◆ Exercise objective: Make an exact copy of the data below, leaving out every picture.

(Entries with animation source code)

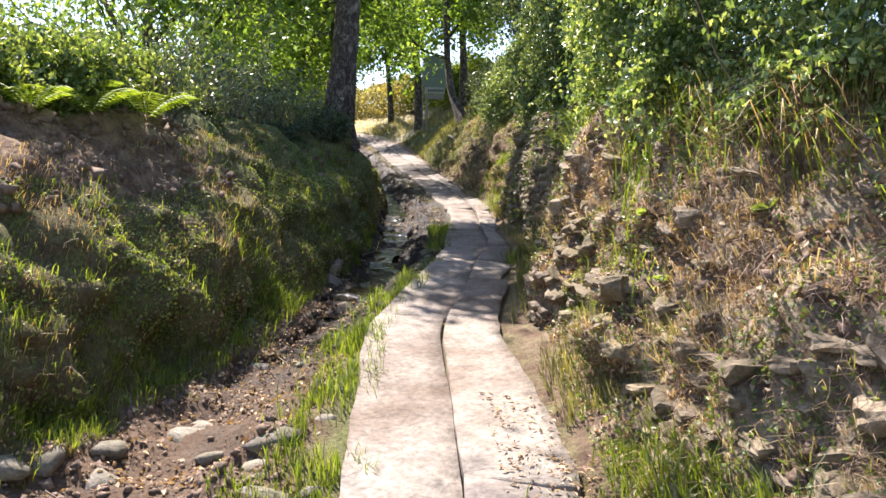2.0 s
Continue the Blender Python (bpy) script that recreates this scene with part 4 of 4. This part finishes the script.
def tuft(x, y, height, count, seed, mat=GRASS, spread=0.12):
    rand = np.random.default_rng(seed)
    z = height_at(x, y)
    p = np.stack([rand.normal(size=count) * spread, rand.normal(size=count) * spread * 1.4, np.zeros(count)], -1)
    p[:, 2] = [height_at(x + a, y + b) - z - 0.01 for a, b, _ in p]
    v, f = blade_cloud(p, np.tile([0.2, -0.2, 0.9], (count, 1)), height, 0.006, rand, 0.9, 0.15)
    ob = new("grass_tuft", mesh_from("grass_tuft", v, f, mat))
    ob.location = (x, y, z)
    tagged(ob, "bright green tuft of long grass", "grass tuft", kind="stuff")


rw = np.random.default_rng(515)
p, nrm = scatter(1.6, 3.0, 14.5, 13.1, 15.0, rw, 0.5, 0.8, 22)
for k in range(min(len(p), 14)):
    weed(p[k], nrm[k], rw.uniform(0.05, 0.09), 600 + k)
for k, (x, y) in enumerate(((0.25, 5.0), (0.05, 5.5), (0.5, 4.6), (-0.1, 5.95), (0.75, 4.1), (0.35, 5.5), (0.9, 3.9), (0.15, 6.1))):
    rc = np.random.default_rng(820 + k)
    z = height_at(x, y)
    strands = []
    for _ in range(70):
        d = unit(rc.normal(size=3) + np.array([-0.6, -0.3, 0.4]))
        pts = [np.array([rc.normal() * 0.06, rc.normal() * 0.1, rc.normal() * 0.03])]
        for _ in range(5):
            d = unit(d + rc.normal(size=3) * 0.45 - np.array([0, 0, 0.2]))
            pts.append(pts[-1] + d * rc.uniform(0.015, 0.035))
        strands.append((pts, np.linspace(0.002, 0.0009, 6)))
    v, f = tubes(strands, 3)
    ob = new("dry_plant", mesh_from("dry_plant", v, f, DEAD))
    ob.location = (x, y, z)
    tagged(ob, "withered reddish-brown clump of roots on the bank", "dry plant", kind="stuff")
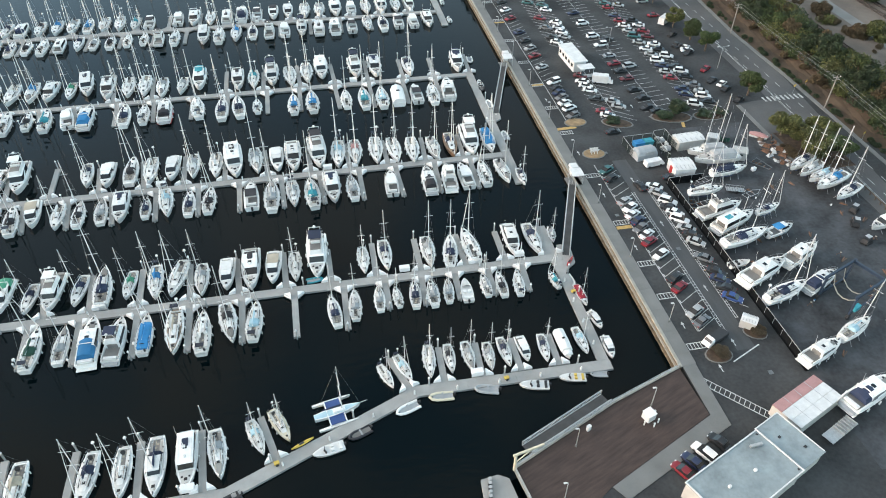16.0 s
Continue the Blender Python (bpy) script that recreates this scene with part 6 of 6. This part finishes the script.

◆ Response:
2.0 s
Continue the Blender Python (bpy) script that recreates this scene with part 4 of 4. This part finishes the script.
def tuft(x, y, height, count, seed, mat=GRASS, spread=0.12):
    rand = np.random.default_rng(seed)
    z = height_at(x, y)
    p = np.stack([rand.normal(size=count) * spread, rand.normal(size=count) * spread * 1.4, np.zeros(count)], -1)
    p[:, 2] = [height_at(x + a, y + b) - z - 0.01 for a, b, _ in p]
    v, f = blade_cloud(p, np.tile([0.2, -0.2, 0.9], (count, 1)), height, 0.006, rand, 0.9, 0.15)
    ob = new("grass_tuft", mesh_from("grass_tuft", v, f, mat))
    ob.location = (x, y, z)
    tagged(ob, "bright green tuft of long grass", "grass tuft", kind="stuff")


rw = np.random.default_rng(515)
p, nrm = scatter(1.6, 3.0, 14.5, 13.1, 15.0, rw, 0.5, 0.8, 22)
for k in range(min(len(p), 14)):
    weed(p[k], nrm[k], rw.uniform(0.05, 0.09), 600 + k)
for k, (x, y) in enumerate(((0.25, 5.0), (0.05, 5.5), (0.5, 4.6), (-0.1, 5.95), (0.75, 4.1), (0.35, 5.5), (0.9, 3.9), (0.15, 6.1))):
    rc = np.random.default_rng(820 + k)
    z = height_at(x, y)
    strands = []
    for _ in range(70):
        d = unit(rc.normal(size=3) + np.array([-0.6, -0.3, 0.4]))
        pts = [np.array([rc.normal() * 0.06, rc.normal() * 0.1, rc.normal() * 0.03])]
        for _ in range(5):
            d = unit(d + rc.normal(size=3) * 0.45 - np.array([0, 0, 0.2]))
            pts.append(pts[-1] + d * rc.uniform(0.015, 0.035))
        strands.append((pts, np.linspace(0.002, 0.0009, 6)))
    v, f = tubes(strands, 3)
    ob = new("dry_plant", mesh_from("dry_plant", v, f, DEAD))
    ob.location = (x, y, z)
    tagged(ob, "withered reddish-brown clump of roots on the bank", "dry plant", kind="stuff")
16.0 s
Continue the Blender Python (bpy) script that recreates this scene with part 6 of 6. This part finishes the script.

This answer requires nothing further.